Q: What is the current ratio of "FedEx" data collection to hands-on data collection at the PXRR, and how do you see this changing as time goes on?

A: This program was started by Mike Becker, brought into regular practice by Howard Robinson, and now operated also by Annie Héroux and Alex Soares. (These folks prefer to call it "mail-in," but I think the name you used has a certain ring to it.) At the last attempt to answer this question we found that, integrated over many months, the mail-in scientists have been employing 0.8 of our 6.0 beam lines. It's a growth industry – it has nowhere to go but up; buy stock in it if you can. Another interesting question is, "What fraction of the users follow the traditional cycle of trimester proposals vs. those who gain 'rapid' access?" For five or six years we have had a rapid-access mechanism for some of our less heavily loaded beam lines. It started out as a simple web form, is now an integral part of PXDB, and will eventually be a part of the NSLS user program. Rapid access to at least five of the beam lines is overseen by Anand Saxena, and it can be really fast. Essentially, if there's time available and you have crystals, Anand will get you in. So the answer to the question is that something over half of our users come to us this way. It's quick, efficient, and more personalized than you might think. In this context, the FedEx work can be quick: typically a week elapses from the time a dewar of cryocooled crystals arrives until data are reported back to the user and the project is essentially finished.

Q: Rapid on-site data collection, mail-in service, and automatic data reduction and structure solving packages are having a profound effect on macromolecular structure determination. How much crystallography will a researcher need to know to solve structures? And, as an educator continually involved in teaching crystallography, what do you see as the best way to teach the fundamentals of crystallography to the growing base of scientists producing and using the structural data stored in the PDB?

A: I think your first question is really, "How little may a researcher know and still be able to solve a structure reliably?" Well, how much do you know about optics and diffraction gratings when you measure an UV/Vis absorption spectrum? Not very much, probably, but you still get really good spectra because the instrument just works. I think that we who devise instruments, software, and methods take this as a model: eventually for some range of "routine" structures, macromolecular crystallography will work about that well. Of course if there are half a dozen anomalies that can give a misleading absorption spectrum (a one-dimensional pattern), then there are at least that many cubed for a crystal structure.

But I'm not answering your questions.

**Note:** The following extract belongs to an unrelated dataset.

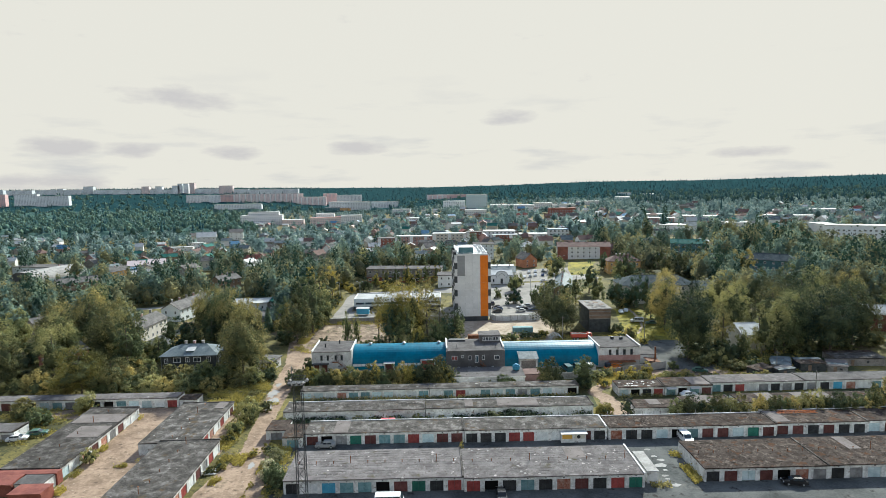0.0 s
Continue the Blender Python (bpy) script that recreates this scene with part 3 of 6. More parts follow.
def garage_block(at, length, depth, height, doors, roof=None, label="", edge=True, lines=0, pipes=0, patches=(), both=False, seed=0, end_wall="dark", wall=None, group="garage rows", scraps=0, awnings=()):
    """A row of lock-up garages in one block. Local x runs along the row, its doors look along -y."""
    rnd = random.Random(seed)
    roof, wall = roof or FELT, wall or WALL
    n = max(1, len(doors))
    pitch = length / n
    block = thing("garage_block", at, label or "row of limewashed brick garages with painted steel doors", "garages", group)
    b = Build()
    t = 0.2
    if doors:
        dw, dh = min(2.5, pitch * 0.78), min(2.1, height - 0.55)
        for i in range(n + 1):
            lo = 0 if i == 0 else (i - 0.5) * pitch + dw / 2
            hi = length if i == n else (i + 0.5) * pitch - dw / 2
            b.box(lo, 0, 0, hi, 0.3, dh)
        b.box(0, 0, dh, length, 0.3, height)
        for i, c in enumerate(doors):
            garage_door(block, (i + 0.5) * pitch, 0.12, dw - 0.004, dh - 0.02, c)
    else:
        b.box(0, 0, 0, length, 0.3, height)
    b.box(0, depth - 0.3, 0, length, depth, height)
    b.box(0, 0.3, 0, 0.3, depth - 0.3, height).box(length - 0.3, 0.3, 0, length, depth - 0.3, height)
    if both:
        for i in range(n):
            garage_door(block, (i + 0.5) * pitch, depth + 0.02, 2.4, 2.05, rnd.choice(["brown", "dark", "grey", "red", "teal"]), 180)
    part("wall", b, wall, block)
    # the roof: a slab with a wavering edge, laps of felt and small upstands
    o = 0.22
    seg = max(2, int(length / 1.6))
    v, f = [], []
    for i in range(seg + 1):
        x = -0.02 + (length + 0.04) * i / seg
        for y, z in ((-o, height + rnd.uniform(-0.03, 0.03)), (-o, height + t + rnd.uniform(-0.03, 0.04)), (depth / 2, height + t + 0.10), (depth + o * 0.3, height + t + rnd.uniform(-0.02, 0.03)), (depth + o * 0.3, height)):
            v.append((x, y, z))
    for i in range(seg):
        for k in range(4):
            f.append((i * 5 + k, (i + 1) * 5 + k, (i + 1) * 5 + k + 1, i * 5 + k + 1))
        f.append((i * 5 + 4, (i + 1) * 5 + 4, (i + 1) * 5, i * 5))
    f += [(0, 1, 2, 3, 4), tuple(seg * 5 + k for k in (4, 3, 2, 1, 0))]
    part("roof", Build().add(v, f), roof, block)
    rz = height + t
    if lines:
        for k in range(1, lines):
            y = -o + (depth + o) * k / lines
            z = rz + 0.10 * (1 - abs(y - depth / 2) / (depth / 2 + o))
            x = 0.1
            while x < length - 1:
                e = min(length - 0.1, x + rnd.uniform(6, 14))
                part("felt_lap", Build().box(x, y, z - 0.02, e, y + 0.09, z + 0.02), roof, block)
                x = e + 0.25
    if pipes:
        for k in range(pipes):
            x = (k + 0.5) * length / pipes
            h = 1.5 if k % 5 == 3 else 0.55
            part("vent_pipe", Build().tube((x, depth * 0.5, rz), (x, depth * 0.5, rz + h), 0.07, n=6).tube((x, depth * 0.5, rz + h), (x, depth * 0.5, rz + h + 0.08), 0.13, n=6), RUST, block)
    for x0, x1, y0, y1 in patches:
        part("felt_patch", Build().box(x0, y0, rz - 0.05, x1, y1, rz + 0.125), PATCH, block)
    if edge:
        part("roof_edging", Build().box(0, depth - 0.05, rz + 0.03, length, depth + 0.16, rz + 0.18), EDGE, block, "whitewashed raised roof edge")
        for k in range(int(length / 4.1)):
            x = 1.5 + k * 4.1
            part("wire_post", Build().box(x - 0.05, depth - 0.02, rz + 0.1, x + 0.05, depth + 0.08, rz + 1.0), CONCRETE, block)
    if end_wall:
        part("fire_wall", Build().prism([(length - 0.3, height), (length + 0.02, height), (length + 0.02, height + 0.42), (length - 0.3, height + 0.42)], -0.25, depth + 0.1), EDGE if end_wall == "white" else FELT, block)
    for k in range(scraps):
        x, y, w, d = rnd.uniform(0.6, length - 1.6), rnd.uniform(0.4, depth - 1.2), rnd.uniform(0.3, 0.9), rnd.uniform(0.25, 0.6)
        z = rz + 0.10 * (1 - abs(y + d / 2 - depth / 2) / (depth / 2 + o))
        part("torn_patch", Build().add([(x, y + d * 0.3, z + 0.03), (x + w * 0.5, y, z + 0.03), (x + w, y + d * 0.5, z + 0.03), (x + w * 0.6, y + d, z + 0.03), (x + w * 0.1, y + d * 0.8, z + 0.03), (x, y + d * 0.3, z - 0.06), (x + w * 0.5, y, z - 0.06), (x + w, y + d * 0.5, z - 0.06), (x + w * 0.6, y + d, z - 0.06), (x + w * 0.1, y + d * 0.8, z - 0.06)], [(0, 1, 2, 3, 4), (9, 8, 7, 6, 5)] + [(5 + i, 5 + (i + 1) % 5, (i + 1) % 5, i) for i in range(5)]), EDGE if seed == 16 else CONCRETE, block)
    for i in awnings:
        x = (i + 0.5) * pitch
        part("awning", Build().add([(x - 1.3, -1.0, height - 0.55), (x + 1.3, -1.0, height - 0.55), (x + 1.3, -0.02, height - 0.2), (x - 1.3, -0.02, height - 0.2), (x - 1.3, -1.0, height - 0.5), (x + 1.3, -1.0, height - 0.5), (x + 1.3, -0.02, height - 0.15), (x - 1.3, -0.02, height - 0.15)], [(3, 2, 1, 0), (4, 5, 6, 7), (0, 1, 5, 4), (1, 2, 6, 5), (2, 3, 7, 6), (3, 0, 4, 7)]), ROOF_WHITE, block)
    # soffit lamps: small dark air bricks over the doors
    for i in range(n):
        if doors and at.translation.y < 130 and rnd.random() < 0.8:
            part("air_brick", Build().box((i + 0.5) * pitch - 0.12, -0.02, height - 0.36, (i + 0.5) * pitch + 0.12, 0.0, height - 0.20), DOORS["dark"], block)
    return block


def names(text):
    full = {"d": "dark", "b": "brown", "r": "red", "u": "rust", "g": "green", "t": "teal", "B": "blue", "p": "pale", "y": "grey", "w": "white", "o": "void"}
    return [full[c] for c in text]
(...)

We've had seven cycles of our RapiData course – http://www.px.nsls.bnl.gov/RapiData2005/. We have a number of the software "gods" come to teach firstly data reduction, and then solving of the phase problem. These descriptions are at a fairly high level – some knowledge of diffraction is really necessary. We found fairly quickly that whereas we expected to be judging applicants to the course based on their preparation, instead we find we're hoping they know enough to understand! Four years ago I started teaching a "fundamentals" course as an optional extra day at the beginning of RapiData and at least 3/4 of the students have been coming for the five-hour series of lectures. You're welcome to have a look at the visuals I used during the lectures here: www.px.nsls.bnl.gov/fundamentals_lecture/. You'll see that I teach a bit of diffraction theory as related to lens optics, show how a repetitive pattern gives spots, and then move on to reciprocal space. I look briefly at ancient and modern x-ray cameras and diffractometers (students liked the history). Then I develop the expressions for the structure factor and Fourier synthesis. I do a very brief treatment of symmetry, including defining a space group or two and showing how the symmetry of the diffraction pattern comes from the symmetry of the crystal. Then I talk about heavy-atom and direct-methods phasing, and I'm done: all of that in five hours.

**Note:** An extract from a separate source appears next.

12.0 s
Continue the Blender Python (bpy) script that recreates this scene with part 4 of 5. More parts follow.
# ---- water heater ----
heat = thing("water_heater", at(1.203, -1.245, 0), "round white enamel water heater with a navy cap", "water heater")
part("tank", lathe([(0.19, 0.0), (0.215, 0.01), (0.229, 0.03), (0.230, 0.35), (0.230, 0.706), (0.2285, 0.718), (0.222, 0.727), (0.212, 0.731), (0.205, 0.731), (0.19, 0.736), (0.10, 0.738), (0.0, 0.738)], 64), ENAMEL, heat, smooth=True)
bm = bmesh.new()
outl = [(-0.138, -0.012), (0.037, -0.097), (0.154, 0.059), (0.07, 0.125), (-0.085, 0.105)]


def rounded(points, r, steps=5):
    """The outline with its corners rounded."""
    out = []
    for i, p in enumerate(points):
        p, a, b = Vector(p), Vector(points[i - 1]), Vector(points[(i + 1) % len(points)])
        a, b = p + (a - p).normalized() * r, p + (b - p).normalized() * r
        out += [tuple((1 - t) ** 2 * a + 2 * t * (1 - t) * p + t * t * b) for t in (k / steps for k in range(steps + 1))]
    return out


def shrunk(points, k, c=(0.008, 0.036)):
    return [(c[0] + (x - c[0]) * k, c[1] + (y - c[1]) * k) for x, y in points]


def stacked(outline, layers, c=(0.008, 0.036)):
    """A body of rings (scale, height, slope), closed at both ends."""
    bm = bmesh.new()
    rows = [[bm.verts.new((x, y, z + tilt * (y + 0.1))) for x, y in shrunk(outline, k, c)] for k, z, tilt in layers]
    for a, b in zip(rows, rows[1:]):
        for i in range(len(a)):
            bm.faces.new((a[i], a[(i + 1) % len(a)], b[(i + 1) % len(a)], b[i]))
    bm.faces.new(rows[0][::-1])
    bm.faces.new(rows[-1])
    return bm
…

I believe this represents the sort of thing the users of our equipment, software, and methods ought to understand in order to have any idea what is going on. The only evidence I have of the usefulness of the approach is that several students each year will say things like, "So that's what that is all about," or "I always wondered how that worked." Certainly no one has said (in our anonymous course evaluations) that it is a waste of time. It would be better, of course, if the same material were presented in a more detailed and leisurely format over ten to twenty lectures back at the university. I'm not experienced with people using but not producing PDB data, so I won't comment on that part of your question.

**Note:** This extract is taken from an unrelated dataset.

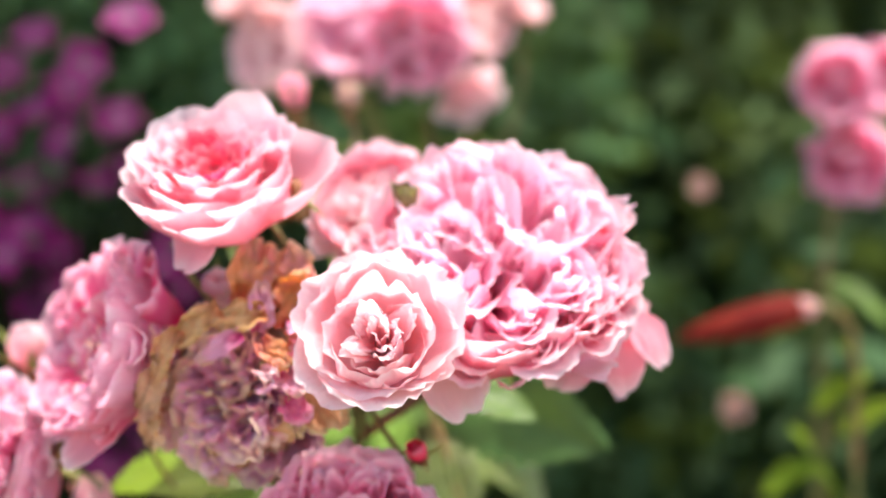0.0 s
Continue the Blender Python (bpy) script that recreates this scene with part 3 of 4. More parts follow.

Q: The PDB is growing at a steadily increasing rate. How have your interactions with the PDB changed over the years and where do you see them going as both macromolecular crystallography and the PDB continue to evolve?

A: Well, a big change is that before 1999 I used to be able to walk across the street to talk with the PDB workers. That changed, of course, when the RCSB took over. Seriously though, the changes are small and incremental. We've had the idea in mind of pipelining information from the data stream to PDB deposition for a long time. We can see that the increased pace makes this even more important. The possibility of having a new synchrotron here (NSLS-II; www.nsls2.bnl.gov) gives us an accelerated mission to be ready for the increment in productivity that this will engender. I'm impressed with the ease with which the PDB is providing interchangeability among its file formats from PDB to mmCIF to the more modern XML. This innovation matches our own migration of information-exchange media. I believe we'll be able to communicate easily, and will continue to grow in parallel.